═════ DATA ═════

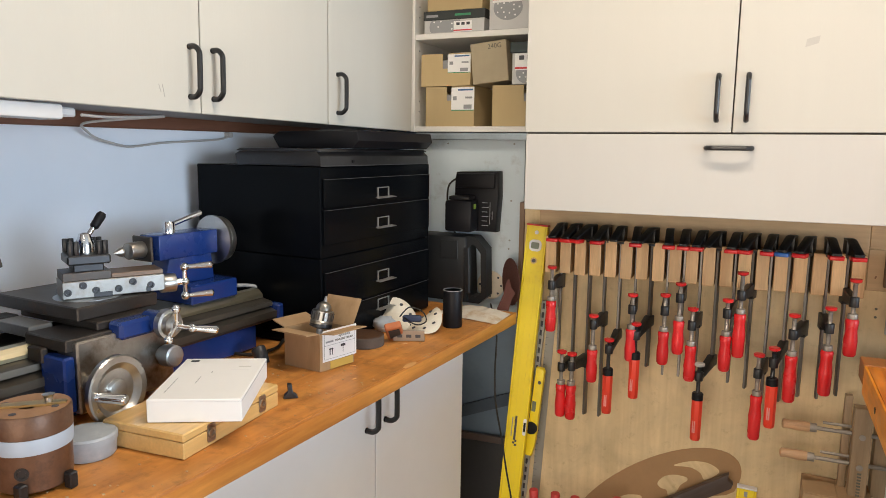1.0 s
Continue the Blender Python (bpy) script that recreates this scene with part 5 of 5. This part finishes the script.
def chuck_box():
    th = thing("cardboard_box", pose(-0.7575, 1.152, 0.9055, 0, 0, 0), "open cardboard box with a white label holding a drill chuck", "box")
    a, b, c = Vector((-0.062, -0.034, 0)), Vector((0.031, -0.046, 0)), Vector((0.055, 0.042, 0))
    d = a + c - b
    h = 0.076
    corners = [a, b, c, d]
    for i in range(4):
        p, q = corners[i], corners[(i + 1) % 4]
        n = (q - p).cross(Vector((0, 0, 1))).normalized() * -0.002
        bm = B()
        vs = [bm.verts.new(v) for v in (p, q, q + Vector((0, 0, h)), p + Vector((0, 0, h)), p + n, q + n, q + n + Vector((0, 0, h)), p + n + Vector((0, 0, h)))]
        for f in ((0, 1, 2, 3), (7, 6, 5, 4), (0, 4, 5, 1), (3, 2, 6, 7), (0, 3, 7, 4), (1, 5, 6, 2)):
            bm.faces.new([vs[k] for k in f])
        part("side", bm, CARD_BOX, th)
        out = -n.normalized()
        lift = (0.004, 0.006, 0.050, 0.010)[i]
        reach = (0.036, 0.040, 0.030, 0.04)[i]
        bm = B()
        z = Vector((0, 0, h))
        o = out * reach + Vector((0, 0, lift))
        t = Vector((0, 0, 0.0022))
        ins = (q - p) * 0.02
        vs = [bm.verts.new(v) for v in (p + z + ins, q + z - ins, q + z + o - ins, p + z + o + ins, p + z + t + ins, q + z + t - ins, q + z + o + t - ins, p + z + o + t + ins)]
        for f in ((3, 2, 1, 0), (4, 5, 6, 7), (0, 1, 5, 4), (1, 2, 6, 5), (2, 3, 7, 6), (3, 0, 4, 7)):
            bm.faces.new([vs[k] for k in f])
        part("flap", bm, CARD_BOX, th, "open cardboard flap")
    bm = B()
    bm.faces.new([bm.verts.new(v + Vector((0, 0, 0.002))) for v in corners])
    part("base", bm, CARD_DARK, th)
    # label on the right-hand face
    u = (c - b).normalized()
    n = u.cross(Vector((0, 0, 1))).normalized()
    M = Matrix((( u.x, 0, n.x, b.x), (u.y, 0, n.y, b.y), (0, 1, 0, 0), (0, 0, 0, 1)))
    L = (c - b).length
    def plate(x0, x1, z0, z1, mat, lift, name="label", lab=""):
        bm = box(B(), x0, x1, z0, z1, lift, lift + 0.0005)
        bmesh.ops.transform(bm, matrix=M, verts=bm.verts)
        part(name, bm, mat, th, lab)
    plate(0.006, L + 0.006, 0.018, 0.082, PAPER, 0.0012, "label", "white printed label")
    plate(0.014, 0.034, 0.056, 0.0595, PRINT_GREY, 0.0018, "print_bar")
    for text, x, z in (("4-JAW INDE", 0.064, 0.0655), ("PENDENT CHUCK", 0.064, 0.0575)):
        words("lettering", text, 0.0060, PRINT_FADED, th, M @ Matrix.Translation((x, z, 0.0019)))
    for x0, x1, z0, z1 in ((0.010, L + 0.002, 0.0505, 0.0511), (0.010, L + 0.002, 0.0225, 0.0231), (0.010, 0.0106, 0.0225, 0.077), (L + 0.0014, L + 0.002, 0.0225, 0.077), (0.010, L + 0.002, 0.0764, 0.077)):
        plate(x0, x1, z0, z1, PRINT_GREY, 0.0018, "rule_print")
    for x in (0.024, 0.030):
        plate(x, x + 0.002, 0.030, 0.044, PRINT, 0.0018, "arrow_print")
        plate(x - 0.0015, x + 0.0035, 0.041, 0.0435, PRINT, 0.0019, "arrow_print")
    plate(0.054, 0.066, 0.042, 0.047, PRINT, 0.0018, "umbrella_print")
    plate(0.0595, 0.0605, 0.030, 0.042, PRINT, 0.0018, "umbrella_print")
    plate(0.026, L - 0.004, 0.001, 0.017, TAPE_CLEAR, 0.0012, "parcel_tape", "yellow parcel tape")
    # keyless chuck standing in the box
    th = thing("drill_chuck", pose(-0.757, 1.155, 0.985), "silver keyed drill chuck sitting in the open box", "drill chuck")
    ax = (0.10, 0.22, 1)
    part("sleeve", turn(B(), (0, 0, 0), ax, [(-0.004, 0.016), (0.0, 0.0225), (0.010, 0.0235), (0.012, 0.0222), (0.031, 0.0222), (0.033, 0.0205), (0.0345, 0.0165), (0.042, 0.0150), (0.048, 0.0105), (0.051, 0.005)], 36), material("gunmetal_chuck", (0.30, 0.285, 0.26), 0.3, 1.0, vary=0.2), th, "knurled steel sleeve")
    part("ring", turn(B(), (0, 0, -0.001), ax, [(0, 0.0232), (0.007, 0.0232), (0.008, 0.022)], 36), BLACK_OXIDE, th)
    for k in range(14):
        q = k * math.tau / 14
        z = Vector(ax).normalized()
        x = z.cross(Vector((0, 1, 0))).normalized()
        y = z.cross(x)
        o = (x * math.cos(q) + y * math.sin(q)) * 0.0220
        part("flute", cyl(B(), o + z * 0.014, o + z * 0.029, 0.0018, seg=6), DARK_CAST, th)
    part("jaw_tip", cyl(B(), Vector(ax).normalized() * 0.049, Vector(ax).normalized() * 0.062, 0.0045, 0.002, seg=12), STEEL, th)
    part("arbor", cyl(B(), (0.006, -0.02, -0.05), (0.002, -0.004, -0.003), 0.008, seg=14), STEEL, th)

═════

THE REQUEST: Exclude the pictures, and transcribe all of the material exactly.

TASK OUTPUT:
1.0 s
Continue the Blender Python (bpy) script that recreates this scene with part 5 of 5. This part finishes the script.
def chuck_box():
    th = thing("cardboard_box", pose(-0.7575, 1.152, 0.9055, 0, 0, 0), "open cardboard box with a white label holding a drill chuck", "box")
    a, b, c = Vector((-0.062, -0.034, 0)), Vector((0.031, -0.046, 0)), Vector((0.055, 0.042, 0))
    d = a + c - b
    h = 0.076
    corners = [a, b, c, d]
    for i in range(4):
        p, q = corners[i], corners[(i + 1) % 4]
        n = (q - p).cross(Vector((0, 0, 1))).normalized() * -0.002
        bm = B()
        vs = [bm.verts.new(v) for v in (p, q, q + Vector((0, 0, h)), p + Vector((0, 0, h)), p + n, q + n, q + n + Vector((0, 0, h)), p + n + Vector((0, 0, h)))]
        for f in ((0, 1, 2, 3), (7, 6, 5, 4), (0, 4, 5, 1), (3, 2, 6, 7), (0, 3, 7, 4), (1, 5, 6, 2)):
            bm.faces.new([vs[k] for k in f])
        part("side", bm, CARD_BOX, th)
        out = -n.normalized()
        lift = (0.004, 0.006, 0.050, 0.010)[i]
        reach = (0.036, 0.040, 0.030, 0.04)[i]
        bm = B()
        z = Vector((0, 0, h))
        o = out * reach + Vector((0, 0, lift))
        t = Vector((0, 0, 0.0022))
        ins = (q - p) * 0.02
        vs = [bm.verts.new(v) for v in (p + z + ins, q + z - ins, q + z + o - ins, p + z + o + ins, p + z + t + ins, q + z + t - ins, q + z + o + t - ins, p + z + o + t + ins)]
        for f in ((3, 2, 1, 0), (4, 5, 6, 7), (0, 1, 5, 4), (1, 2, 6, 5), (2, 3, 7, 6), (3, 0, 4, 7)):
            bm.faces.new([vs[k] for k in f])
        part("flap", bm, CARD_BOX, th, "open cardboard flap")
    bm = B()
    bm.faces.new([bm.verts.new(v + Vector((0, 0, 0.002))) for v in corners])
    part("base", bm, CARD_DARK, th)
    # label on the right-hand face
    u = (c - b).normalized()
    n = u.cross(Vector((0, 0, 1))).normalized()
    M = Matrix((( u.x, 0, n.x, b.x), (u.y, 0, n.y, b.y), (0, 1, 0, 0), (0, 0, 0, 1)))
    L = (c - b).length
    def plate(x0, x1, z0, z1, mat, lift, name="label", lab=""):
        bm = box(B(), x0, x1, z0, z1, lift, lift + 0.0005)
        bmesh.ops.transform(bm, matrix=M, verts=bm.verts)
        part(name, bm, mat, th, lab)
    plate(0.006, L + 0.006, 0.018, 0.082, PAPER, 0.0012, "label", "white printed label")
    plate(0.014, 0.034, 0.056, 0.0595, PRINT_GREY, 0.0018, "print_bar")
    for text, x, z in (("4-JAW INDE", 0.064, 0.0655), ("PENDENT CHUCK", 0.064, 0.0575)):
        words("lettering", text, 0.0060, PRINT_FADED, th, M @ Matrix.Translation((x, z, 0.0019)))
    for x0, x1, z0, z1 in ((0.010, L + 0.002, 0.0505, 0.0511), (0.010, L + 0.002, 0.0225, 0.0231), (0.010, 0.0106, 0.0225, 0.077), (L + 0.0014, L + 0.002, 0.0225, 0.077), (0.010, L + 0.002, 0.0764, 0.077)):
        plate(x0, x1, z0, z1, PRINT_GREY, 0.0018, "rule_print")
    for x in (0.024, 0.030):
        plate(x, x + 0.002, 0.030, 0.044, PRINT, 0.0018, "arrow_print")
        plate(x - 0.0015, x + 0.0035, 0.041, 0.0435, PRINT, 0.0019, "arrow_print")
    plate(0.054, 0.066, 0.042, 0.047, PRINT, 0.0018, "umbrella_print")
    plate(0.0595, 0.0605, 0.030, 0.042, PRINT, 0.0018, "umbrella_print")
    plate(0.026, L - 0.004, 0.001, 0.017, TAPE_CLEAR, 0.0012, "parcel_tape", "yellow parcel tape")
    # keyless chuck standing in the box
    th = thing("drill_chuck", pose(-0.757, 1.155, 0.985), "silver keyed drill chuck sitting in the open box", "drill chuck")
    ax = (0.10, 0.22, 1)
    part("sleeve", turn(B(), (0, 0, 0), ax, [(-0.004, 0.016), (0.0, 0.0225), (0.010, 0.0235), (0.012, 0.0222), (0.031, 0.0222), (0.033, 0.0205), (0.0345, 0.0165), (0.042, 0.0150), (0.048, 0.0105), (0.051, 0.005)], 36), material("gunmetal_chuck", (0.30, 0.285, 0.26), 0.3, 1.0, vary=0.2), th, "knurled steel sleeve")
    part("ring", turn(B(), (0, 0, -0.001), ax, [(0, 0.0232), (0.007, 0.0232), (0.008, 0.022)], 36), BLACK_OXIDE, th)
    for k in range(14):
        q = k * math.tau / 14
        z = Vector(ax).normalized()
        x = z.cross(Vector((0, 1, 0))).normalized()
        y = z.cross(x)
        o = (x * math.cos(q) + y * math.sin(q)) * 0.0220
        part("flute", cyl(B(), o + z * 0.014, o + z * 0.029, 0.0018, seg=6), DARK_CAST, th)
    part("jaw_tip", cyl(B(), Vector(ax).normalized() * 0.049, Vector(ax).normalized() * 0.062, 0.0045, 0.002, seg=12), STEEL, th)
    part("arbor", cyl(B(), (0.006, -0.02, -0.05), (0.002, -0.004, -0.003), 0.008, seg=14), STEEL, th)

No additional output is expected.